Foster sees the idealism in normalcy, as we see him watch old videos of him and his family happy together, only to have it spoiled by his tantrums. These reminders become painful to him, revealing that he wasn’t the perfect father he thought he was. What makes this character so tragic, yet also threatening to the film detractors, is how he looks average. In a world of casual and carefree residents, he stubbornly abides by the white-collar appearance that was once considered to be the ideal man in a past era. He is unaware that he is causing harm, not just to his family, but to anyone else that irritates him. As soon as Foster finally reaches his daughter and Predergast confronts him, he doesn’t realize that he’s being the bad guy.
Falling Down comes from a lineage of movies with male antiheroes and villains who are alienated by the world they live in. But what distinguishes Foster from Travis Bickle or the Joker, is that he’s mild-mannered and is less prone to become fanatical. He’s capable of sympathising with others but has trouble restraining his emotions. Foster is far from a political ideologue but is motivated by the loss of modernity he once had benefitted from that later cultivated the greediness of others in its current age. Foster is controversial with some critics, because of their fear that audiences will respond to the film by feeling validated by him and mindlessly ignoring his faults.
Michael Douglas has called his performance as Foster one of his favourites and his father Kirk Douglas has defended it. In an interview commemorating the 30th anniversary, he didn’t mind if fans of the film reacted overzealously. And why wouldn’t they? Even if some take this interpretation too far, it does have a grain of truth. When it came out, the 90s saw a plethora of pop culture that questioned whether the American Dream was even real. The influence of Falling Down was felt following his release, as it inspired the character design of Frank Grimes, a one-time character from The Simpsons who appeared in the polarizing Homer’s Enemy. Like in Falling Down, the episode’s narrative layers are similarly complicated, as Frank Grimes served as a critique of Homer’s mediocrity, that Springfield’s absurd tolerance of his sloth drives him mad.
Roger Ebert’s review shows that Falling Down didn’t risk being the kind of film that validates anyone’s preconceived beliefs, because it’s hard to boil down through genre. As he notes:
Because the character is white, and many of his targets are not, the movie could be read as racist. I prefer to think of it as a reflection of the real feelings of a lot of people who, lacking the insight to see how political and economic philosophies have affected them, fall back on easy scapegoating. If you don't have a job and the Korean shop owner does, it is easy to see him as the villain. It takes a little more imagination to realize that you lost your job because of the greedy and unsound financial games of the go-go junk bond years.
Falling Down doesn’t endorse the white male rage that its fans and critics have recognized in themselves or through other people. It’s far from dangerous and nor is it manual for anyone to react to a world that doesn’t make sense.
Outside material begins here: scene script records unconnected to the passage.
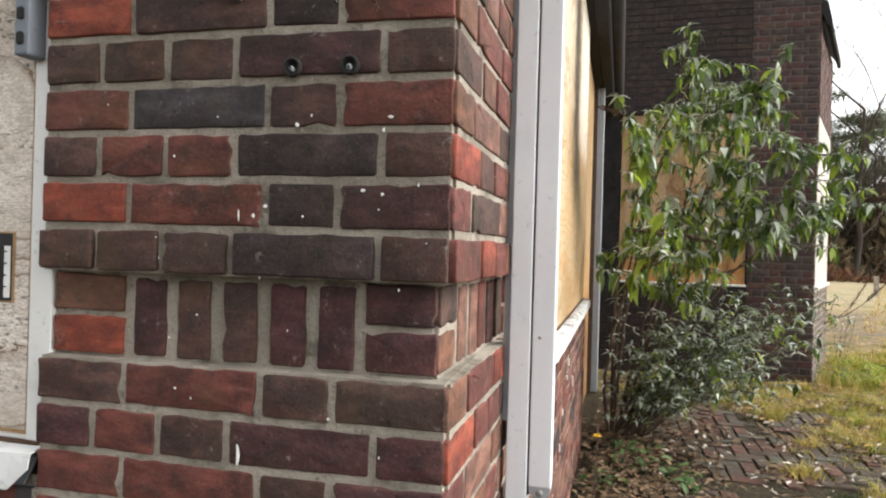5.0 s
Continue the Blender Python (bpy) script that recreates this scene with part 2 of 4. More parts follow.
KNOTS = ((0, -0.85, 1.66, 0.10, 0.05, 0.22), (0, -0.88, 1.44, 0.03, 0.025, 0.15), (0, -2.02, 1.58, 0.13, 0.11, 0.13), (0, -2.10, 1.63, 0.04, 0.03, 0.12), (0, -2.15, 1.90, 0.035, 0.03, 0.24), (0, -0.90, 1.10, 0.06, 0.05, 0.15), (0, -1.60, 1.89, 0.16, 0.03, 0.16), (0, -2.12, 1.06, 0.12, 0.05, 0.15))
ply_grey = plywood("plywood_weathered", (0.93, 0.86, 0.775), (0.64, 0.55, 0.465), (0.20, 0.108, 0.055), (0.55, 1.0, 2.3), 9.0, 1.5, 1.25, (
    ((0, -1.86, -1.52, 0.06, 0.14), (1.98, 3.0, 0.07), (0.24, 0.11, 0.035), 1.0),
    ((0, -1.71, -1.54, 0.04, 0.10), (1.74, 2.1, 0.05), (0.26, 0.125, 0.045), 1.0),
    ((0, -1.46, -1.24, 0.05, 0.14), (1.86, 3.0, 0.07), (0.25, 0.11, 0.04), 1.0),
    ((0, -1.20, -1.0, 0.05, 0.10), (2.02, 3.0, 0.07), (0.17, 0.15, 0.13), 0.7),
    ((0, -2.8, -2.1, 0.15, 0.3), (1.62, 1.8, 0.08), (0.44, 0.31, 0.20), 0.75),
    ((0, -2.7, -2.1, 0.1, 0.2), (1.2, 1.55, 0.1), (0.40, 0.34, 0.26), 0.5),
    ((0, -1.3, -0.95, 0.08, 0.15), (0.99, 1.09, 0.03), (0.30, 0.15, 0.07), 0.75)), seed=3.1, jag=0.12, ink=1.15, fib=0.85, eyes=KNOTS, thin=0.055, halo=0.42)
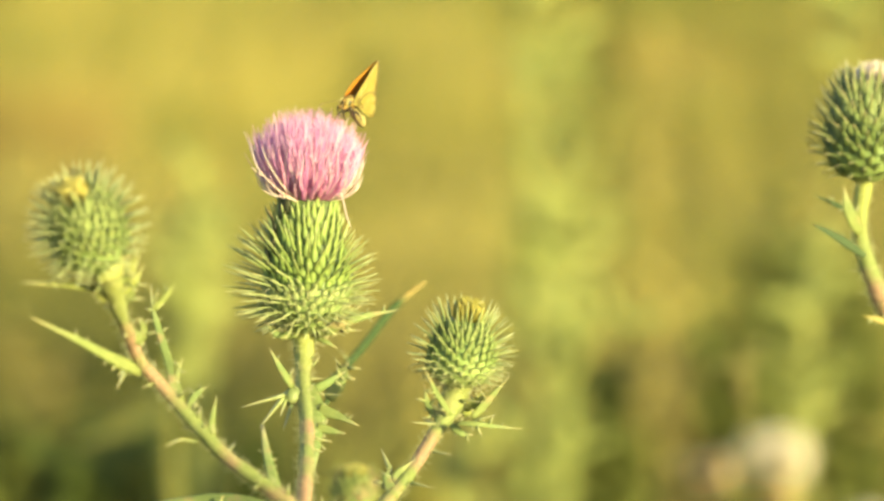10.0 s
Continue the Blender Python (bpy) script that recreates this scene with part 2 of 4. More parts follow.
M_EYE = plant("insect_eye", [(0.0, (0.035, 0.035, 0.022)), (1.0, (0.05, 0.048, 0.03))], ((0.04, 0.04, 0.03), 0.2), 2500, 0.32, 0.0, bump=0.1, gloss=0.4)
M_EYERING = plant("eye_ring", [(0.0, (0.27, 0.22, 0.08)), (1.0, (0.27, 0.22, 0.08))], ((0.2, 0.15, 0.05), 0.3), 2500, 0.8, 0.0)


def ground_material():
    m = bpy.data.materials.new("meadow_soil")
    m.use_nodes = True
    nt = m.node_tree
    bsdf = nt.nodes["Principled BSDF"]
    big = ramp(nt, noise_tex(nt, 2.2, 3.0), [(0.36, (0.107, 0.107, 0.0214)), (0.5, (0.214, 0.177, 0.0429)), (0.66, (0.279, 0.214, 0.0589))])
    fine = ramp(nt, noise_tex(nt, 9.0, 6.0), [(0.3, (0.45, 0.45, 0.4)), (0.7, (1.0, 1.0, 1.0))])
    nt.links.new(mix_rgb(nt, 1.0, big, fine, "MULTIPLY"), bsdf.inputs["Base Color"])
    bsdf.inputs["Roughness"].default_value = 0.9
    b = nt.nodes.new("ShaderNodeBump")
    b.inputs["Strength"].default_value, b.inputs["Distance"].default_value = 0.8, 0.03
    nt.links.new(noise_tex(nt, 14.0, 6.0), b.inputs["Height"])
    nt.links.new(b.outputs[0], bsdf.inputs["Normal"])
    return m


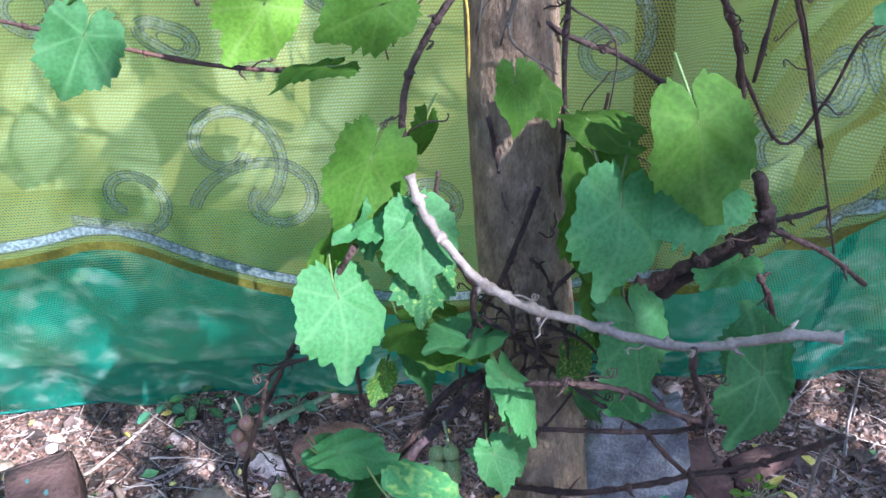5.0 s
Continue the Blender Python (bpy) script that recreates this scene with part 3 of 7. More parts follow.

To make a reading of it based on a current-day culture war avatar does not make conversations better, but makes the viewer feel comfortable. There are more people like D-Fens that people are happy to avoid because it’s easier to point out how unstable they are and lost they are. Their issues aren’t properly addressed by the people who trust them, and hence, there will be more movies like Falling Down in the future.